# VOICE.md — how St. Andrew's speaks

Read this before writing or editing ANY user-facing copy on the site. All prose
must comply.

## The vibe: N.T. Wright

Warm, hopeful, intelligent, and unembarrassed by the gospel. We write like
N.T. Wright preaches: the good news that the God who raised Jesus is healing and
remaking the whole world, putting it to rights, and inviting ordinary people in
Montevallo into that new creation now. Resurrection, redemption, healing, hope.
Grace that runs out ahead of us. Big theology in plain, concrete words.

## Hard rules

- **No em-dashes. Ever.** Do not use `—` or `&mdash;` (or `–`/`&ndash;`). Rewrite
  the sentence. Use a period, a comma, a colon, parentheses, or the word "and."
  This is non-negotiable and applies to copy, alt text, titles, and attributes.
- **Write to the neighbor, not about ourselves.** Lead with what it means for the
  person reading: belonging, welcome, hope, a place at the table. Facts about the
  parish serve that, they are not the point.
- **Plain language.** No insider church jargon without a plain gloss. A skeptic,
  a first-timer, or someone returning after years away should understand every
  line.
- **Invitational and confident, never pushy or cheesy.** "Sales-forward" means a
  clear, dignified invitation ("Come and see"), not gimmicks or hype.
- **Gracious and true.** Be accurate about what we believe and practice.
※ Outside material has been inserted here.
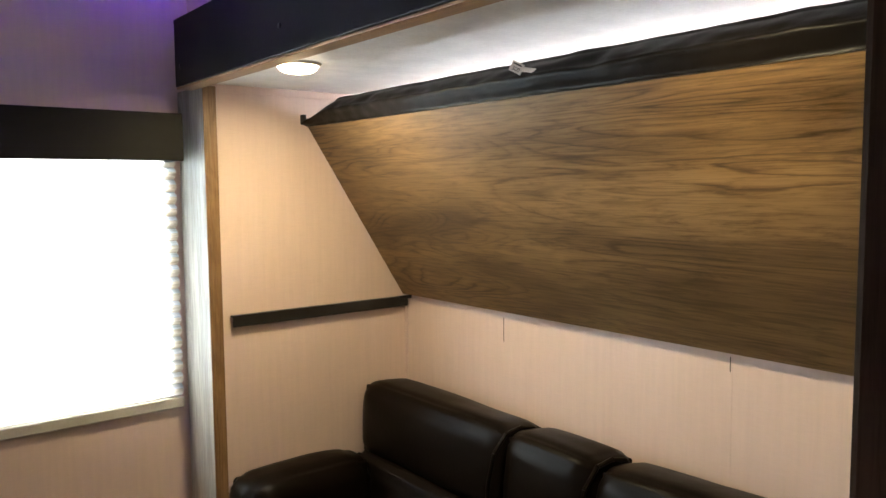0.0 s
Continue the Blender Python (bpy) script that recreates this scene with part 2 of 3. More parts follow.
CLOTH_CREAM = fabric("cream_pleat_cloth", (0.46, 0.42, 0.34), (0.72, 0.68, 0.58), (0.93, 0.91, 0.85))
CLOTH_BLUE = fabric("pale_blue_pleat_cloth", (0.44, 0.52, 0.60), (0.66, 0.76, 0.86), (0.88, 0.94, 0.98))
SCREEN = see_through("insect_screen", (0.02, 0.02, 0.02), 0.80)
SCREEN_FINE = see_through("fine_insect_screen", (0.02, 0.02, 0.02), 0.66)
LENS = glowing("warm_lamp_lens", (1.0, 0.80, 0.50), 55.0)
VIOLET = glowing("violet_led", (0.17, 0.07, 1.0), 115.0)
LILAC = glowing("lilac_led", (0.48, 0.38, 1.0), 62.0)
COOL = glowing("cool_led", (0.93, 0.96, 1.0), 80.0)
LEATHER = leather("black_leather", (0.0042, 0.0026, 0.0019), 0.06, 0.27)
VINYL = leather("black_padded_vinyl", (0.0055, 0.0042, 0.0036), 0.10, 0.30)
FUR = fur_cloth("dark_faux_fur")
YELLOW = surface("yellow_stitching", (0.27, 0.20, 0.045), 0.8, 0.25, 60)
ALU = surface("brushed_aluminium", (0.55, 0.55, 0.56), 0.35, 0.06, metal=0.9)
CREAM = surface("cream_plastic", (0.50, 0.47, 0.41), 0.45, 0.06)
PAPER = surface("white_paper", (0.72, 0.70, 0.66), 0.7, 0.05)
INK = surface("black_ink", (0.02, 0.02, 0.02), 0.6, 0.1)
SEAM = surface("pleat_crease", (0.45, 0.44, 0.42), 0.8, 0.1)
CORD = surface("grey_cord", (0.10, 0.09, 0.085), 0.8, 0.2)
STAIN = surface("dark_scuff", (0.06, 0.05, 0.045), 0.8, 0.2)
BLACK = surface("black_vinyl_wrap", (0.0050, 0.0042, 0.0042), 0.5, 0.3, gloss=0.16)
BLACK_SHINE = surface("black_aluminium", (0.015, 0.014, 0.014), 0.35, 0.3, metal=0.3)
WHITE_PLASTIC = surface("white_plastic", (0.75, 0.74, 0.72), 0.4, 0.04)


# ---- helpers of this scene ----
def box(bm, x0, x1, y0, y1, z0, z1, bevel=0.0, m=None):
    r = bmesh.ops.create_cube(bm, size=1)
    vs = r["verts"]
    bmesh.ops.scale(bm, vec=(x1 - x0, y1 - y0, z1 - z0), verts=vs)
    bmesh.ops.translate(bm, vec=((x0 + x1) / 2, (y0 + y1) / 2, (z0 + z1) / 2), verts=vs)
    if bevel:
        es = list({e for v in vs for e in v.link_edges})
        out = bmesh.ops.bevel(bm, geom=es, offset=bevel, segments=2, profile=0.5, affect="EDGES")
        vs = list({v for v in vs if v.is_valid} | set(out["verts"]))
    if m is not None:
        bmesh.ops.transform(bm, matrix=m, verts=vs)
    return vs


def tube(bm, a, b, r0, r1=None, sides=16):
    a, b = Vector(a), Vector(b)
    d = b - a
    m = Matrix.Translation((a + b) / 2) @ d.to_track_quat("Z", "Y").to_matrix().to_4x4()
    bmesh.ops.create_cone(bm, cap_ends=True, segments=sides, radius1=r0, radius2=r0 if r1 is None else r1, depth=d.length, matrix=m)


def link(name, bm, material, parent=None, label="", smooth=False):
    me = bpy.data.meshes.new(name)
    if parent is not None:
        bmesh.ops.transform(bm, matrix=parent.matrix_world.inverted(), verts=bm.verts[:])
    bmesh.ops.recalc_face_normals(bm, faces=bm.faces[:])
    bm.to_mesh(me)
    bm.free()
    if smooth:
        for f in me.polygons:
            f.use_smooth = True
    for mat in material if isinstance(material, list) else [material]:
        me.materials.append(mat)
    ob = new(name, me)
    if parent is not None:
        ob.parent = parent
    if label:
        ob["label"] = label
    return ob


part = link


def thing(name, x, y, z, label, category, group=""):
    ob = new(name)
    ob.location = (x, y, z)
    ob.matrix_world = Matrix.Translation((x, y, z))
    ob.empty_display_size = 0.05
    return tagged(ob, label, category, group)


def slab(name, dims, material, label, category="wall", bevel=0.0):
    bm = bmesh.new()
    box(bm, *dims, bevel)
    return tagged(link(name, bm, material), label, category, kind="structure")


def holed(name, dims, axis, hole, material, label):
    """A wall with one opening through it. axis: the way through. hole: (u0, u1, z0, z1) along the wall and up."""
    x0, x1, y0, y1, z0, z1 = dims
    u0, u1, w0, w1 = hole
    bm = bmesh.new()
    if axis == "y":
        for a in ((x0, u0, z0, z1), (u1, x1, z0, z1), (u0, u1, z0, w0), (u0, u1, w1, z1)):
            box(bm, a[0], a[1], y0, y1, a[2], a[3])
    else:
        for a in ((y0, u0, z0, z1), (u1, y1, z0, z1), (u0, u1, z0, w0), (u0, u1, w1, z1)):
            box(bm, x0, x1, a[0], a[1], a[2], a[3])
    return tagged(link(name, bm, material), label, "wall", kind="structure")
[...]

Example:
  to receive Communion you must be baptized (in any Christian tradition); the
  unbaptized are warmly invited forward for a blessing. Never overstate to sound
  welcoming.

## Texture

- Short, declarative sentences carry the weight. Let one land before the next.
- Concrete nouns and verbs over abstractions. "A chair with your name on it,"
  not "an inclusive environment."
- Hope without sentimentality. Name the hard thing (storm, ruin, doubt, grief),
  then the gospel that answers it.
- Second person ("you," "come," "you are welcome"). Warm, direct, unhurried.